» GIVEN TASK
Reproduce only this span: the line containing "3 of 5. More parts follow.", the line containing "6), COWL, w)", and every line between them, all exactly as given.

» DATASET EXTRACT
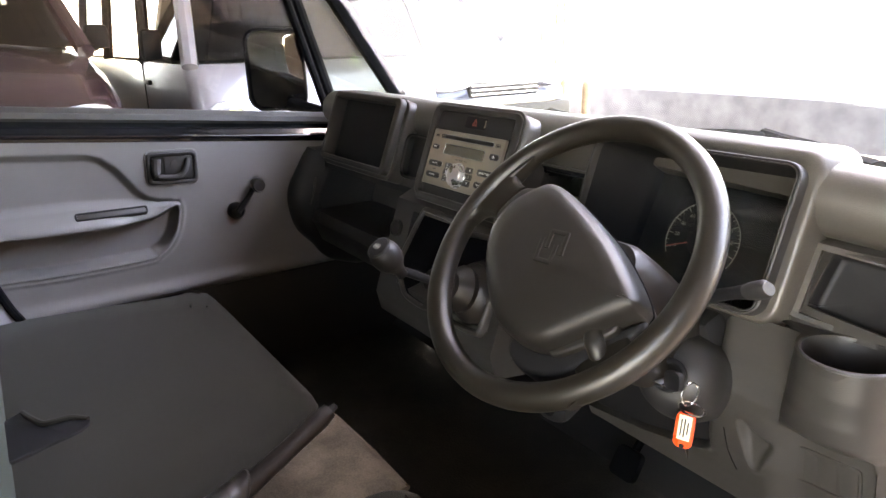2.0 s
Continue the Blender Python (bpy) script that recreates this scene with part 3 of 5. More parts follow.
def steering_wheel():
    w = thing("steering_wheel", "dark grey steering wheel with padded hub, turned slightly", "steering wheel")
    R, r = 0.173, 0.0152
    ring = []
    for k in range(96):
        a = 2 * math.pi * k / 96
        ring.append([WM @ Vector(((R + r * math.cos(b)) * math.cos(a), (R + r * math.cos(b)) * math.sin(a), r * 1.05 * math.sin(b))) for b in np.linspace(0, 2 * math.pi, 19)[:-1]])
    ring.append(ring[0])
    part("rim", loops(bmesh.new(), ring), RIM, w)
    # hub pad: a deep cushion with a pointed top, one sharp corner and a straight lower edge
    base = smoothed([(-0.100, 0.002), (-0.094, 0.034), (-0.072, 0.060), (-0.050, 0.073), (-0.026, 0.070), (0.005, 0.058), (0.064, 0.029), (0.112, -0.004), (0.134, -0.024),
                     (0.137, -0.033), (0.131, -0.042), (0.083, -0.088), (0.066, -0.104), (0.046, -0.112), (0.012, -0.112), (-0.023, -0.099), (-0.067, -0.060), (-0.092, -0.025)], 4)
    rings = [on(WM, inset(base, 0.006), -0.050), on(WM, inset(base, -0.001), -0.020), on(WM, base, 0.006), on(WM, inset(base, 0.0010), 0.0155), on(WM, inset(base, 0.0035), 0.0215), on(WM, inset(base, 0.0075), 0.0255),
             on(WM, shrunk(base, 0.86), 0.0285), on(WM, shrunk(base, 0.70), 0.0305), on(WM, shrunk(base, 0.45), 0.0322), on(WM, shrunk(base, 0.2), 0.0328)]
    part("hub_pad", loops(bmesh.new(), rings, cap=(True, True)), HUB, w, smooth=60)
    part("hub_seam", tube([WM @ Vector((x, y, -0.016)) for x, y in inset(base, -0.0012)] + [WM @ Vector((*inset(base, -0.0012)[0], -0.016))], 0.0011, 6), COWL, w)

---

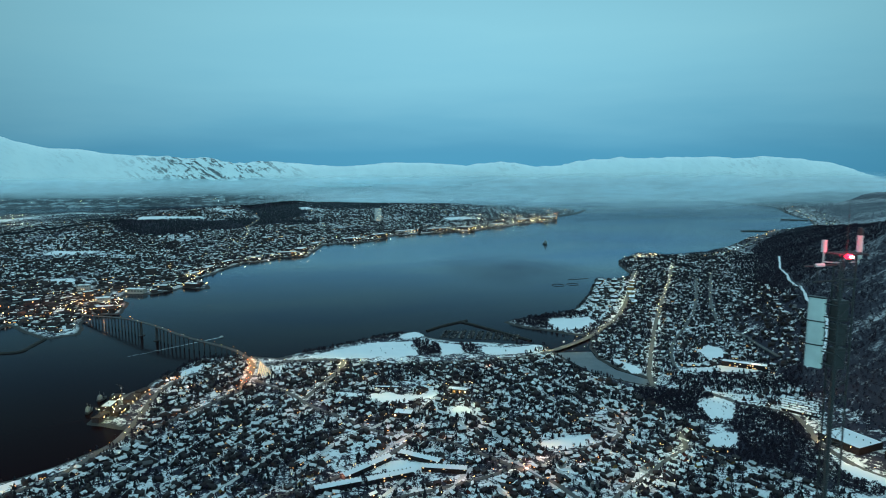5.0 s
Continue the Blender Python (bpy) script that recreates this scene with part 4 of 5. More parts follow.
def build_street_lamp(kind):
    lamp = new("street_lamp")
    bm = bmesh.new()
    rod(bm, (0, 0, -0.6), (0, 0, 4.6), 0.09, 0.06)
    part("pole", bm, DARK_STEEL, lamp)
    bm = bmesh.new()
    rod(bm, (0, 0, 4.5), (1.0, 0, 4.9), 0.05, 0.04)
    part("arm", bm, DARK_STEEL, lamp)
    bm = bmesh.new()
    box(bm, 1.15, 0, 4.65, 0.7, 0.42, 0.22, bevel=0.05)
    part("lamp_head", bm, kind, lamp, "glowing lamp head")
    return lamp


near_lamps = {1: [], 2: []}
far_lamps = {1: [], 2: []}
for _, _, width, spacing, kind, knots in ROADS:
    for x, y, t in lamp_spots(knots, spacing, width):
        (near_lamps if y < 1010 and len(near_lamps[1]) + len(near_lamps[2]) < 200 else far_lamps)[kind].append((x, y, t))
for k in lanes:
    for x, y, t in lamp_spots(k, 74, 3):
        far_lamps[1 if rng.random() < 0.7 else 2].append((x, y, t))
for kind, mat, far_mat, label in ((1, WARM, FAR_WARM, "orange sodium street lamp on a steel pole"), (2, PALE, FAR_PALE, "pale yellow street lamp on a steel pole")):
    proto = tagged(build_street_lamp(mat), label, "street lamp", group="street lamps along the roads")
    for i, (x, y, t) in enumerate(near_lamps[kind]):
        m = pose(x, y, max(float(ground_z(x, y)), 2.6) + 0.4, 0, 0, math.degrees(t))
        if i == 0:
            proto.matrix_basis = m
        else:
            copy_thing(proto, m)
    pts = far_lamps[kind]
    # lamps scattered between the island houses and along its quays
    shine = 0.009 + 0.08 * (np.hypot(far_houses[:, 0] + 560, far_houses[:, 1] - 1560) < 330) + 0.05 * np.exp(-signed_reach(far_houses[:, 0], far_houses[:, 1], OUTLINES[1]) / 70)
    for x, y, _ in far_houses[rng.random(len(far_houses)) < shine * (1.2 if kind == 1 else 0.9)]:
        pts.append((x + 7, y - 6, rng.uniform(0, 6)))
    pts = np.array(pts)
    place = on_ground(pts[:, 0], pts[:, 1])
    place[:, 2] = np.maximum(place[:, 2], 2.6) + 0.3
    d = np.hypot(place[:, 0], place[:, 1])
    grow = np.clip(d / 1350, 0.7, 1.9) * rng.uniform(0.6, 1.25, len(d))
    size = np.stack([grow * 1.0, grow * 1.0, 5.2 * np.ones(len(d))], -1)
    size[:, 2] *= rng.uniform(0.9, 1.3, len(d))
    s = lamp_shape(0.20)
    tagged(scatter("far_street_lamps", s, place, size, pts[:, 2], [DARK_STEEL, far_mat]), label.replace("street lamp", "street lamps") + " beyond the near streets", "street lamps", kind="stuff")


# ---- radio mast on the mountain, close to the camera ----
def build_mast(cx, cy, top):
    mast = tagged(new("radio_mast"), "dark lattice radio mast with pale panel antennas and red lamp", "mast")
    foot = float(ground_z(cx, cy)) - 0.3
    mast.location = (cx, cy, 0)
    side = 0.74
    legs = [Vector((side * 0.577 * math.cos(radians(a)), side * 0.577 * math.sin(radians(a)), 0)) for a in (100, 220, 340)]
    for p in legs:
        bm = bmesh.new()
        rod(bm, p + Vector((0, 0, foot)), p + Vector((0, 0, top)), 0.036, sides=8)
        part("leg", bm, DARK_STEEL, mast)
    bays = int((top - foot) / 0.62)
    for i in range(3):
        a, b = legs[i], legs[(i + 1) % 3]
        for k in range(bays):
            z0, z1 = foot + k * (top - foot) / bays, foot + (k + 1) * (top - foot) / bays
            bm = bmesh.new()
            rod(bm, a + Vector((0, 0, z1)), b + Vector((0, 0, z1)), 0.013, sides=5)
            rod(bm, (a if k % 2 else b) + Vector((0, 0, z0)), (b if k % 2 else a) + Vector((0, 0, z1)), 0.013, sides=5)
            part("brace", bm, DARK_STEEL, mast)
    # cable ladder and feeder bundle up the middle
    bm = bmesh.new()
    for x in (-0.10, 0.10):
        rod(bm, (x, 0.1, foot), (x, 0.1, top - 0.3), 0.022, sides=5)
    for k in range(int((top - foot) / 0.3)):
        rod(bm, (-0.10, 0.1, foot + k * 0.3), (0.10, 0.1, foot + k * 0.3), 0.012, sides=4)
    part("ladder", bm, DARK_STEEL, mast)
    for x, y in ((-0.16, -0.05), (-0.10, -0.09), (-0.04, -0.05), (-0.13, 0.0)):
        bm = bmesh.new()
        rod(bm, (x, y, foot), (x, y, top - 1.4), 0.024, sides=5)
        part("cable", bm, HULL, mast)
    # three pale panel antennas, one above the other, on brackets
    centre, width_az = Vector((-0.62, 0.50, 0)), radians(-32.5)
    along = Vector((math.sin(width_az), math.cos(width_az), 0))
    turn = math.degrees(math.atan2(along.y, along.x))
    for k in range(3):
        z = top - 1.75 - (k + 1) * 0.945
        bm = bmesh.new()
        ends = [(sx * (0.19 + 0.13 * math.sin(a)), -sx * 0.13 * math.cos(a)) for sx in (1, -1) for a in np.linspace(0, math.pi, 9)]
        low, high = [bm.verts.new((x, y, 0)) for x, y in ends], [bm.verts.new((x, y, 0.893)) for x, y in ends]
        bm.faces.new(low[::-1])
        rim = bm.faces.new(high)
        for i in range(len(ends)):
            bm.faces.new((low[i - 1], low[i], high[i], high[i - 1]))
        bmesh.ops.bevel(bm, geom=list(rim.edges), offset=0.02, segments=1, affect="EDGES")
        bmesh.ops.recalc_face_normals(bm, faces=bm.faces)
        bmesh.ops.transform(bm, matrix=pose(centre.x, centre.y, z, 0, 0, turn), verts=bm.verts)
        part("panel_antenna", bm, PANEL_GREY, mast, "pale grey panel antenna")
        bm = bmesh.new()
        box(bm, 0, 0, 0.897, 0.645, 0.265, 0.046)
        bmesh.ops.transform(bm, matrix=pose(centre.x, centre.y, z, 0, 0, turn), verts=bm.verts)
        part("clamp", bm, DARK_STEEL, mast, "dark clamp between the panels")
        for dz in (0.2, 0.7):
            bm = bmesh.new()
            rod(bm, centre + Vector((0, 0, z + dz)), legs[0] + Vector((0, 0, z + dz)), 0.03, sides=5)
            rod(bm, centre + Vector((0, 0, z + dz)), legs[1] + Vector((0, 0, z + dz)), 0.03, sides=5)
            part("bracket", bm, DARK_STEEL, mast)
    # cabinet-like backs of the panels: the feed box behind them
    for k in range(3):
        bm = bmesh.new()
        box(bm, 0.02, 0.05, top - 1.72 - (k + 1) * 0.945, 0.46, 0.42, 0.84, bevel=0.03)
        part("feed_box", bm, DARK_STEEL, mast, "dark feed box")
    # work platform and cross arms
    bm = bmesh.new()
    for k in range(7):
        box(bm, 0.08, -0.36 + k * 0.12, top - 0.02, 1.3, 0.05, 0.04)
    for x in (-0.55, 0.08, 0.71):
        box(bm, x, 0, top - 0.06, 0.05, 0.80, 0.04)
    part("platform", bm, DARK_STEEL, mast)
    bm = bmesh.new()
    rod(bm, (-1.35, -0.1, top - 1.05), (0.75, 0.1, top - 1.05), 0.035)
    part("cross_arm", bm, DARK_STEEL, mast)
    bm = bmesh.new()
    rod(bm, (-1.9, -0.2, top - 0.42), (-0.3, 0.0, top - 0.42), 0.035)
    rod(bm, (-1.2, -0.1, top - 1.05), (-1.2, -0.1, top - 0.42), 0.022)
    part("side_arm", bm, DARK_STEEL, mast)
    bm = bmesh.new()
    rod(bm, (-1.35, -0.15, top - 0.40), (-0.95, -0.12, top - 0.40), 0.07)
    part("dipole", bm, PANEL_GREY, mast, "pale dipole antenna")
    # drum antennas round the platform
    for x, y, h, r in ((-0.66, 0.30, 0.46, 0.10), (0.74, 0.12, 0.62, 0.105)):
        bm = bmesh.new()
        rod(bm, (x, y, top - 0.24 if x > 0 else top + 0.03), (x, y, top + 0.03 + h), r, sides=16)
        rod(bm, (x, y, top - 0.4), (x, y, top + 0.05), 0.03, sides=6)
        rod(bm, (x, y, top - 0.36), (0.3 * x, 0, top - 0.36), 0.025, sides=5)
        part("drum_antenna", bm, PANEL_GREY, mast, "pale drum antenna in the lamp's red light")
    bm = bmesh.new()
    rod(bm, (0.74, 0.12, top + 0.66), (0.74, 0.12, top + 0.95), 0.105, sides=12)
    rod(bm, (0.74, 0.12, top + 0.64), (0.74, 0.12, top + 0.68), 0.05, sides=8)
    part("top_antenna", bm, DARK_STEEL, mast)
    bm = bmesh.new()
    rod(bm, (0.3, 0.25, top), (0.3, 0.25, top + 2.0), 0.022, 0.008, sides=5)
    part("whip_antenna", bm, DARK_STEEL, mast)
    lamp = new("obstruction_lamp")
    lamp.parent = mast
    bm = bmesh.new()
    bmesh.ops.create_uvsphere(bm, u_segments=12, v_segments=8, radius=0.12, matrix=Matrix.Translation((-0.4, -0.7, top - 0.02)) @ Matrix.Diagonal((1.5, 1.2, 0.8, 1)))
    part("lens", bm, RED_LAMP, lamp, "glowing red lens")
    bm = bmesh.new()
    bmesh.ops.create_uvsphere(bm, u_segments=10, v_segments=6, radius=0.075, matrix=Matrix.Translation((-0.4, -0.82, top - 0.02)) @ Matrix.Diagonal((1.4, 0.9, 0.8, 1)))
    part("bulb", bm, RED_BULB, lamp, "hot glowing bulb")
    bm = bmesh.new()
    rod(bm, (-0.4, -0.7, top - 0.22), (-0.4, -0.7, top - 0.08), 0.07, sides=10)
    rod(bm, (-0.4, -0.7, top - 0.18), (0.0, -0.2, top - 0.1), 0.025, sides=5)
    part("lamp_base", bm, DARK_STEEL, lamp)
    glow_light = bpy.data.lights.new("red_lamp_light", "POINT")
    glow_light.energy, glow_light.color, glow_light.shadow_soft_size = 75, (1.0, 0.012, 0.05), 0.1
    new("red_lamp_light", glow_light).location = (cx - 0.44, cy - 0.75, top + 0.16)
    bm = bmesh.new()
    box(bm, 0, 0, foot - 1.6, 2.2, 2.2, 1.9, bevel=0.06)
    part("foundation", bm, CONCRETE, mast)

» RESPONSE
Continue the Blender Python (bpy) script that recreates this scene with part 3 of 5. More parts follow.
def steering_wheel():
    w = thing("steering_wheel", "dark grey steering wheel with padded hub, turned slightly", "steering wheel")
    R, r = 0.173, 0.0152
    ring = []
    for k in range(96):
        a = 2 * math.pi * k / 96
        ring.append([WM @ Vector(((R + r * math.cos(b)) * math.cos(a), (R + r * math.cos(b)) * math.sin(a), r * 1.05 * math.sin(b))) for b in np.linspace(0, 2 * math.pi, 19)[:-1]])
    ring.append(ring[0])
    part("rim", loops(bmesh.new(), ring), RIM, w)
    # hub pad: a deep cushion with a pointed top, one sharp corner and a straight lower edge
    base = smoothed([(-0.100, 0.002), (-0.094, 0.034), (-0.072, 0.060), (-0.050, 0.073), (-0.026, 0.070), (0.005, 0.058), (0.064, 0.029), (0.112, -0.004), (0.134, -0.024),
                     (0.137, -0.033), (0.131, -0.042), (0.083, -0.088), (0.066, -0.104), (0.046, -0.112), (0.012, -0.112), (-0.023, -0.099), (-0.067, -0.060), (-0.092, -0.025)], 4)
    rings = [on(WM, inset(base, 0.006), -0.050), on(WM, inset(base, -0.001), -0.020), on(WM, base, 0.006), on(WM, inset(base, 0.0010), 0.0155), on(WM, inset(base, 0.0035), 0.0215), on(WM, inset(base, 0.0075), 0.0255),
             on(WM, shrunk(base, 0.86), 0.0285), on(WM, shrunk(base, 0.70), 0.0305), on(WM, shrunk(base, 0.45), 0.0322), on(WM, shrunk(base, 0.2), 0.0328)]
    part("hub_pad", loops(bmesh.new(), rings, cap=(True, True)), HUB, w, smooth=60)
    part("hub_seam", tube([WM @ Vector((x, y, -0.016)) for x, y in inset(base, -0.0012)] + [WM @ Vector((*inset(base, -0.0012)[0], -0.016))], 0.0011, 6), COWL, w)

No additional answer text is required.